Check each line of the records below for the string "that", then state how many lines contain it, with no other output.

## EXERCISE MATERIALS
--- --- ---

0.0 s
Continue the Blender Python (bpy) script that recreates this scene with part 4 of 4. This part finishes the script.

--- --- ---

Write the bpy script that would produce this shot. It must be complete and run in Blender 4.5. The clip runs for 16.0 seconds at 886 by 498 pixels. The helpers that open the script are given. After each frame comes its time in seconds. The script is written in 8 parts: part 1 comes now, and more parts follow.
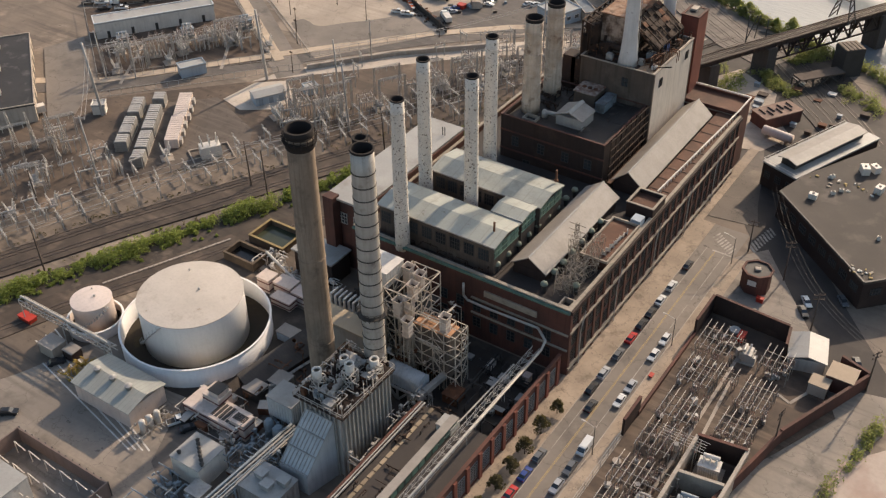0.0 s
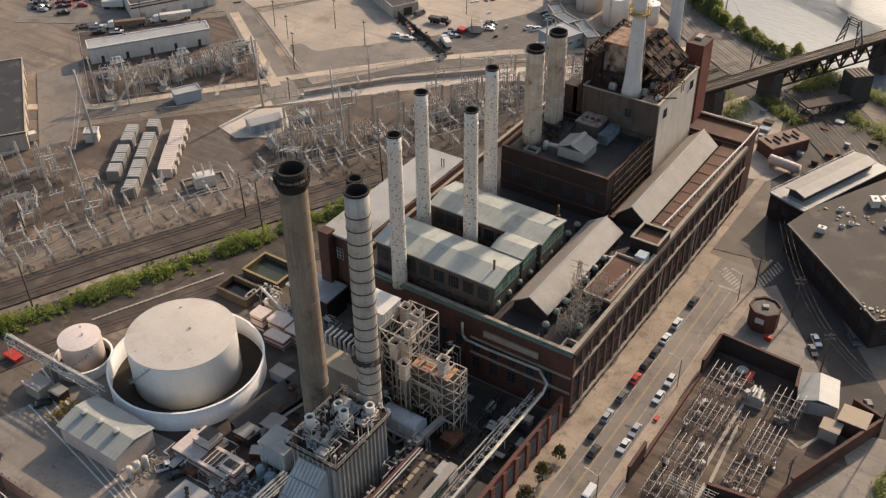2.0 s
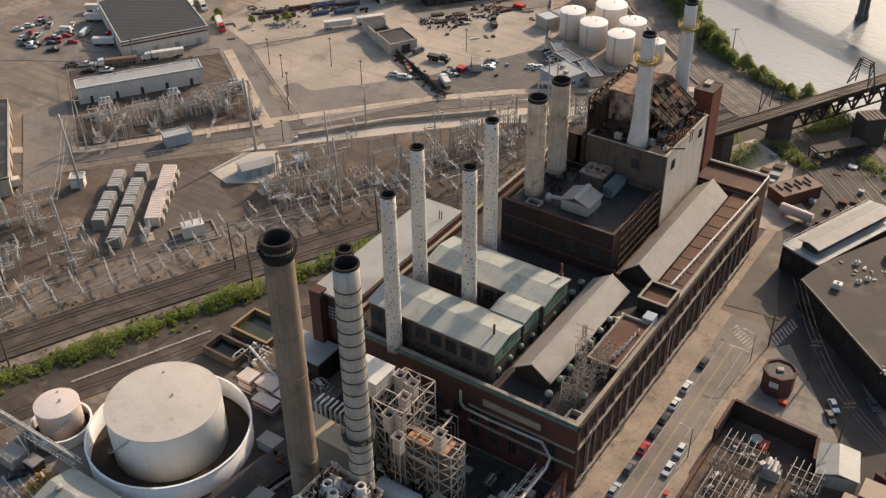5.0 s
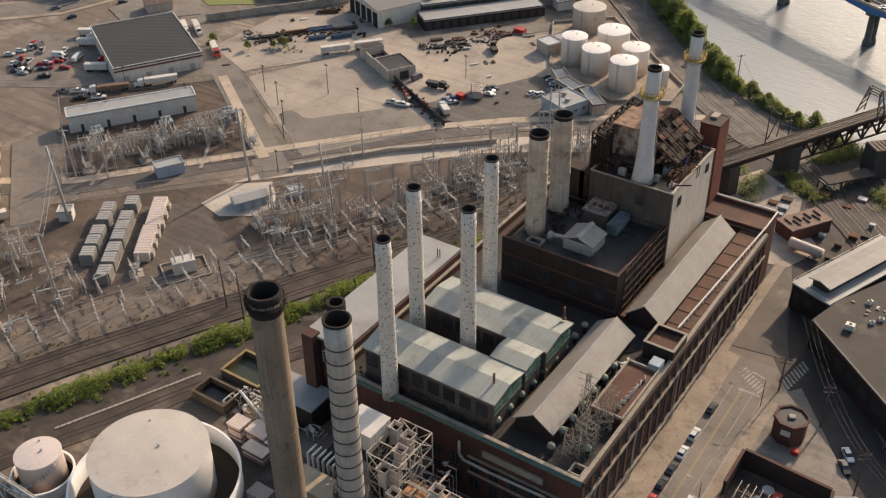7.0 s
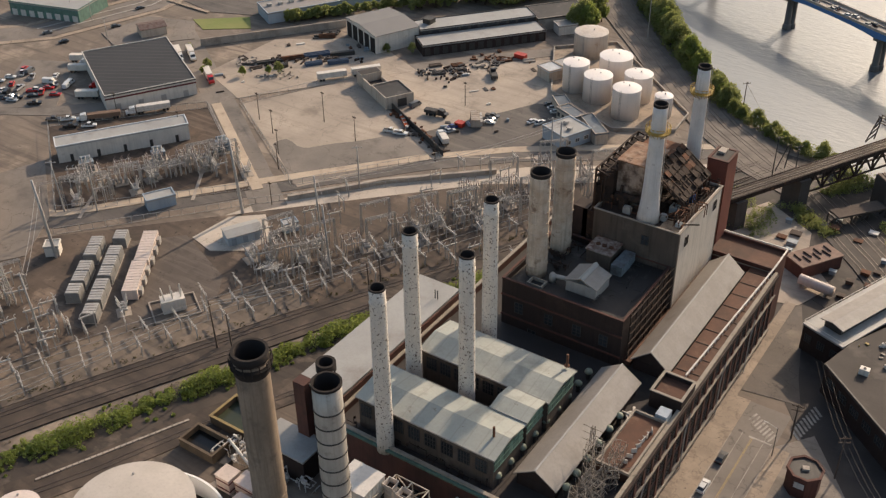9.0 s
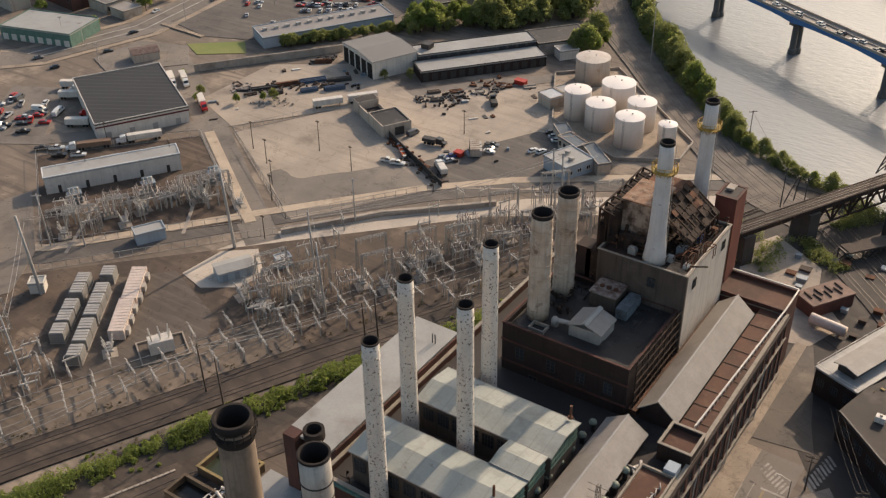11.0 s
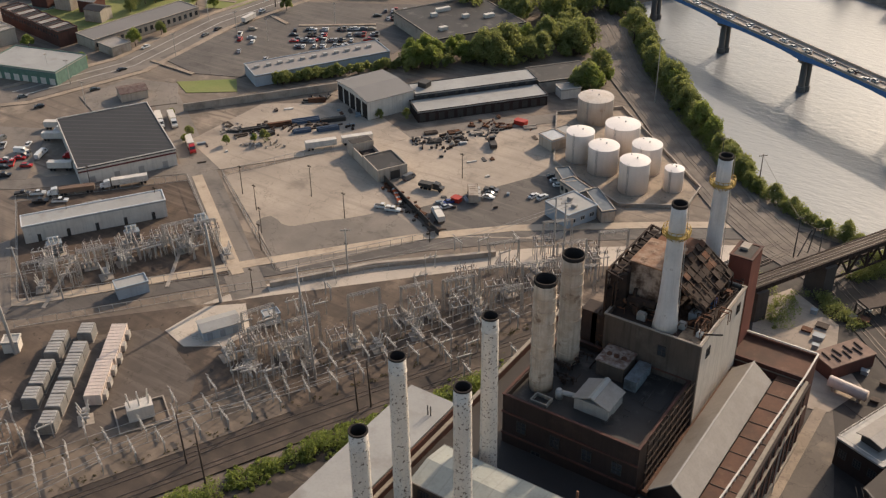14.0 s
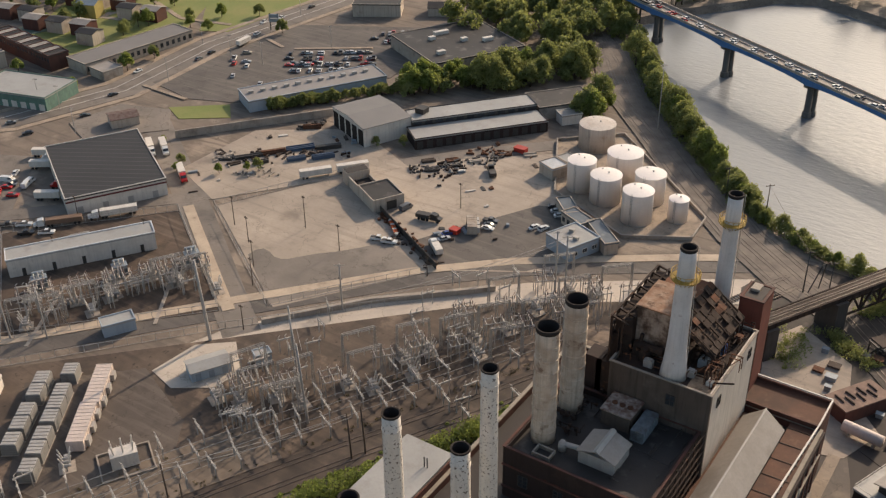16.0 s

--- --- ---

## REPLY
2